Dean Byrd
About the Artist
Retired Mason County Sheriff's Chief Deputy, B. Dean Byrd and his wife Leona, are life long Mason County, Washington, residents, currently living in Shelton, Washington. Dean retired from a nearly 40 year law enforcement career and remains active in his community He has loved photography since he was a teenager. He purchased his first camera at the age of 12 then graduated to his first 35 mm camera at the age of 21. He has spent most of his adult life honing his skills. Dean has taught himself the necessary skills to be an excellent landscape, and wildlife photographer. Dean has captured many beautiful images in Mason County, Puget Sound, Eastern Washington, Hawaii, and the desert southwest. His photographic philosophy is to capture the color, grandeur, and beauty of the world we live in. Dean says that when he overhears a viewer say "wow that is beautiful" his mission has been accomplished.
• Artist Statement •
My mission is to create Fine Art Photographs. A Fine Art Photograph, is an image that is both artistically inspired and technically excellent. Just one or the other is not sufficient. Technique without art is not inviting, while art without good technique prevents the viewer from truly enjoying the work.
I believe a work of art is primarily the product of the artist, not of a machine. A photograph printed straight from the original capture, represents only what the camera does. It does not reflect the artistic impression of the artist. Such an image fails to represent the expression of my vision.
A photographer, I can to some extent choose the type of light, composition, lens, equipment and other technical aspects of the image, the photographer has very little control over the image during capture.
Accordingly, my artistic vision is applied after capture, during the post production stage of the image. My creativity and vision cannot be totally developed and completed until this phase. Only then can I infuse my emotion and vision into image as a captured the image with the camera.
To this end I take the necessary steps in the post production process that I determine to be necessary. I make adjustments to contrast, color saturation, color balance. Individual colors may be adjusted to tones that in my view compliment the image. Shadows may be deepened or reduced as the image requires to fulfill my vision for it.
I routinely collage multiple images into a single image, stitch multiple images to make a single panoramic image. This is done to produce an image of more depth, detail, and area that could have been produced with a single capture. These collages have the added benefit of representing time as well as space. Because the different images that compose the final work are taken over a span of time, which can vary from a few seconds to 25 minutes or more, the resulting collage shows the variation of light, the movement of clouds, and the changes in other moving elements that took place during the time required to complete the image captures.
During post production work I also clone or remove items from the image that prove to be distracting or troublesome in the final product. These items might include branches or twigs that would interfere with the aesthetics of the final image and prove to be visually unsatisfying.
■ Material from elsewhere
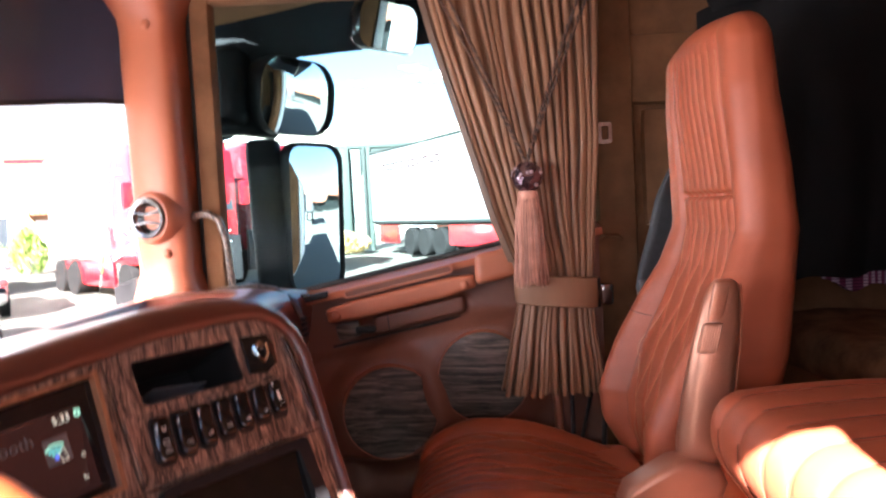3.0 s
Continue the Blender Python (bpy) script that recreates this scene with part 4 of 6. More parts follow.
tube(bm, [CUPM @ Vector((0.060 * math.cos(a), 0.060 * math.sin(a), 0.0145)) for a in [radians(mix(100, 200, k / 20)) for k in range(21)]], [0.0010 + 0.0040 * math.sin(math.pi * k / 20) for k in range(21)], 8)
part("cup_holder_ring", bm, CHROME, pd, "bright metal crescent")
bm = B()
tube(bm, [(2.03, 0.955, 0.562), (2.07, 0.90, 0.572), (2.10, 0.84, 0.573), (2.12, 0.785, 0.562), (2.13, 0.735, 0.53), (2.135, 0.718, 0.48)], [0.006, 0.016, 0.020, 0.020, 0.016, 0.008], 12, flat=0.5)
part("corner_trim", bm, WOOD, pd, "wood trim over the side vent")
bm = B()
for k in range(4):
    box(bm, (2.135, 0.716 - 0.001 * k, 0.485 - 0.014 * k), (0.04, 0.012, 0.009), 0.003)
part("side_vent", bm, BLACK, pd)

# defroster strip at the foot of the windscreen
bm = B()
sheet(bm, lambda u, v: Vector((mix(-0.2, 2.22, u), mix(1.04, 1.345 + 0.05 * step(0.55, 0.9, u), v), mix(0.502, 0.497, v))), 30, 6)
strip2 = solid("defroster_strip", bm, STRIP_LEATHER, "dark brown leather strip with oval vents below the windscreen", "dashboard strip", kind="structure")
for x in (0.745, 1.005, 1.265, 1.527, 1.785, 2.045):
    bm = B()
    lathe(bm, [(0.0005, 0.0008), (0.034, 0.0010), (0.037, 0.0018), (0.040, 0.0), (0.040, -0.004)], Matrix.Translation((x, 1.298, 0.5005)) @ Matrix.Rotation(radians(-40), 4, "Z") @ Matrix.Diagonal((1.2, 0.75, 1, 1)), 28)
    vent = part("vent", bm, VENT_MATT, strip2, "oval black air vent")
bm = B()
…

Occasionally, the image format that I arrive at through these processes is unsatisfactory. In those situations I may stretch the image digitally, either in the width or in the height, to give it proportions that represent my vision rather than the technical output provided by the computer and camera combination. This stretching may be rather moderate or quite extensive, depending on the needs of each individual image. When performing this important step, my concern is to not distort natural element beyond believability.
My priority is to create a final image that is believable. In other words my goal is not to create an image that represents something that exists, as is, in reality, in the "real" landscape. Rather, my goal is to create an image that is believable, an image of something that one can consider to be possible, even though one could not quite find this exact same image in nature.